I’ll admit it. We did call our butcher. But since it’s moose season, and every hunter is returning back from their hunting trips, he was busy for the next half month. Thankfully, I did have antibiotics on hand, which the vet did advise to administer, and not to suture the wound close to allow whatever nasties were possibly in the bear’s claws to get out of the pigs wounds.
Two days later, I was amazed that our pig was doing so well, and I was able to administer the needle of antibiotics without have a complete mental breakdown. Stabbing a pig with a needle is not my favourite farming pastime, especially one that has just suffered injuries defending her piglets from a hungry black bear. Surprisingly, the needle administration went smoothly (thank god), and our pig seemed to be unfazed. Maybe because we had moved everyone into lockdown into the barn, so no one was exposed, and we now had a huge steel bear trap sitting baited with a can of sardines in the pig pen.
Thankfully, our pigs had been previously sold to another farmer who was wanting to raise American Guinea Hogs in Canada, and so after some frantic texting of explanations, they arrived with horse trailer to pick them up a week later. I can honestly say, this has been the most trying of times for our farm… wanting to protect and raise our animals in a happy and safe environment, and having another creature – whom is wonderful and majestic in it’s own right – come and harm them.
It was sad letting our pigs go, especially Parma. My absolute favourite sow. She is a sweet and gentle pig, loving her belly rubs and back scratches, and we handled her so much that when we checked her ears, teeth and eyes on a semi-regular basis, she loved it… I always felt it was like she was acting like going to the spa for a facial. The folks that took her in the trailer, also transported her three 2-week old piglets, and they all arrived successfully… So now they are enjoying their new digs in Nelson, B.C.!
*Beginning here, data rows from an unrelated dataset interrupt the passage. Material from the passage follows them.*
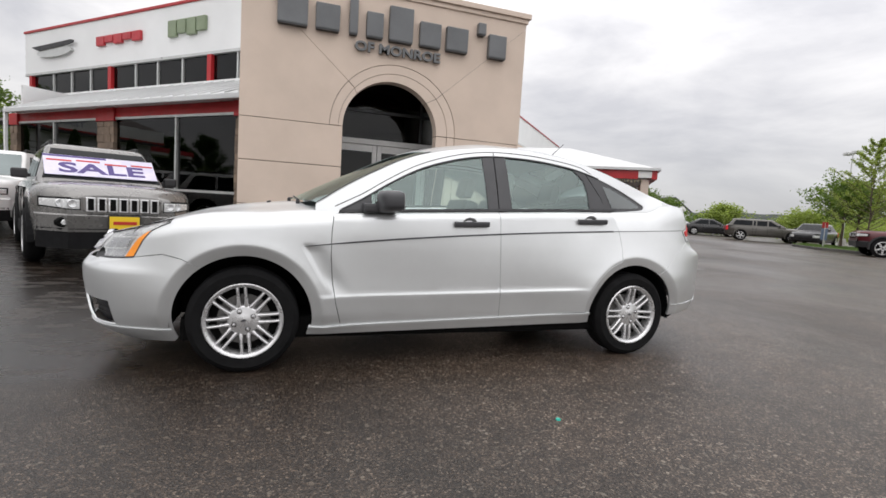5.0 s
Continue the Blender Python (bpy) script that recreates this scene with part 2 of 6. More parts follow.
RIM_SILVER = surface("silver_alloy_wheel", (0.66, 0.66, 0.665), 0.30, metal=0.72, vary=0.06, scale=8.0, bump=0.02)
CHROME = surface("chrome", (0.72, 0.72, 0.73), 0.1, metal=1.0, vary=0.04, bump=0.0, spread=0.03)
CAR_GLASS = glass("car_glass", (0.80, 0.94, 0.90), (0.84, 1.0, 0.97), 0.0, 2.2)
TINT_GLASS = glass("dark_tinted_car_glass", (0.42, 0.47, 0.46), (0.95, 1.0, 1.0), 0.0, 2.2)
LAMP_GLASS = glass("clear_lamp_glass", (0.93, 0.93, 0.93), 1.0, 0.02)
AMBER = surface("amber_lamp", (0.98, 0.30, 0.006), 0.45, vary=0.06, scale=20.0, coat=0.3)
TAIL_RED = surface("red_tail_lamp", (0.80, 0.018, 0.030), 0.42, vary=0.08, scale=15.0, coat=0.25)
REFLECTOR = surface("lamp_reflector", (0.80, 0.81, 0.81), 0.22, metal=0.22, vary=0.06, scale=16.0, bump=0.0)
SEAT_CLOTH = surface("grey_seat_cloth", (0.26, 0.26, 0.25), 0.9, vary=0.1, scale=7.0, fine=250.0, bump=0.2)
CABIN_DARK = surface("dark_cabin_trim", (0.05, 0.05, 0.052), 0.7, vary=0.1, scale=6.0, fine=200.0)
CABIN_LIGHT = surface("light_grey_cabin_trim", (0.56, 0.56, 0.54), 0.8, vary=0.08, scale=5.0, fine=200.0)


# ---- building helpers ----
def part(name, bm, material, parent=None, label="", smooth=False):
    """Links a bmesh as one mesh object, under its parent if it has one."""
    me = bpy.data.meshes.new(name)
    bm.to_mesh(me)
    bm.free()
    me.materials.append(material)
    if smooth:
        me.polygons.foreach_set("use_smooth", [True] * len(me.polygons))
    ob = new(name, me)
    ob.parent = parent
    if label:
        ob["label"] = label
    return ob


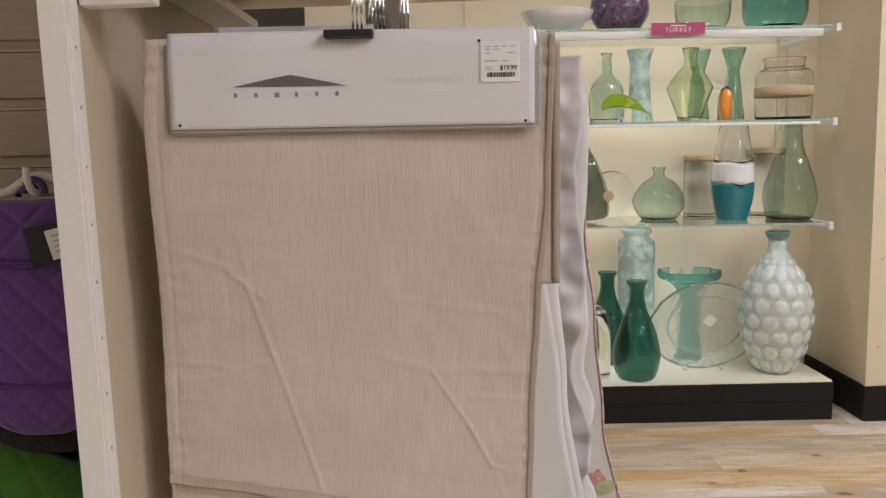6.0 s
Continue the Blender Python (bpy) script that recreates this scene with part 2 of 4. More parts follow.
PAPER = paint("white_paper", (0.80, 0.79, 0.78), 0.7, spread=0.02, bump=0.03)
G_GREEN = glass("sea_green_glass", (0.78, 0.885, 0.825), ripple=0.5, wave=14.0)
G_DARK = glass("deep_green_glass", (0.20, 0.43, 0.385), ripple=0.3, wave=12.0)
G_CLEAR = glass("clear_glass", (0.95, 0.97, 0.96))
G_LIME = glass("lime_glass", (0.87, 0.925, 0.77), ripple=0.4, wave=14.0)
G_MOSS = glass("moss_green_glass", (0.55, 0.74, 0.66), ripple=0.4, wave=14.0)
G_TEAL = glass("teal_glass", (0.42, 0.74, 0.74), ripple=0.3)
G_SMOKE = glass("smoke_glass", (0.48, 0.53, 0.47))
G_FROST = glass("frosted_glass", (0.62, 0.73, 0.69), 0.25, 0.7)
G_SHELF = glass("shelf_glass", (0.86, 0.94, 0.90), 0.01, ripple=0.0)


SHELF_EDGE = paint("polished_glass_edge", (0.36, 0.50, 0.44), 0.15, spread=0.2, scale=8, bump=0, coat=0.6)


# ---- mesh helpers ----
def linked(name, bm, material, parent=None, label="", smooth=False):
    me = bpy.data.meshes.new(name)
    bm.to_mesh(me)
    bm.free()
    for x in (material if isinstance(material, (list, tuple)) else [material]):
        me.materials.append(x)
    if smooth:
        for p in me.polygons:
            p.use_smooth = True
    ob = new(name, me)
    if parent:
        ob.parent = parent
    if label:
        ob["label"] = label
    return ob


def part(name, bm, material, parent, label="", smooth=False):
    return linked(name, bm, material, parent, label, smooth)


def thing(name, at, label, category, group="", kind="", turn=0.0):
    ob = new(name)
    ob.empty_display_size = 0.05
    ob.matrix_basis = pose(*at, 0, 0, turn)
    return tagged(ob, label, category, group, kind)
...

Sadly, we also decided to sell the sheep as frankly they are sitting ducks (so to speak, sine we actually have ducks… that sit…) for the bear, and I was worried that something might happen to them. So they have now gone off to an organic vineyard so they can be weed-eating and grape-vine trimming machines. If that doesn’t sound like heaven, I don’t know what doesn’t! Frankly, I’m a little jealous. Fine, alot jealous! I know Eva will be far happier with a larger herd to hang with, as she would bleat when she was upset when Ron and Kevin would take off without her. She definitely will be happier!
Now our animals are safe, and although I miss them, I am much relieved that they have gone to safer farms, and can enjoy a happy existence. Meanwhile, the bear trap remains empty, which I can’t make up my mind if I’m happy or sad about.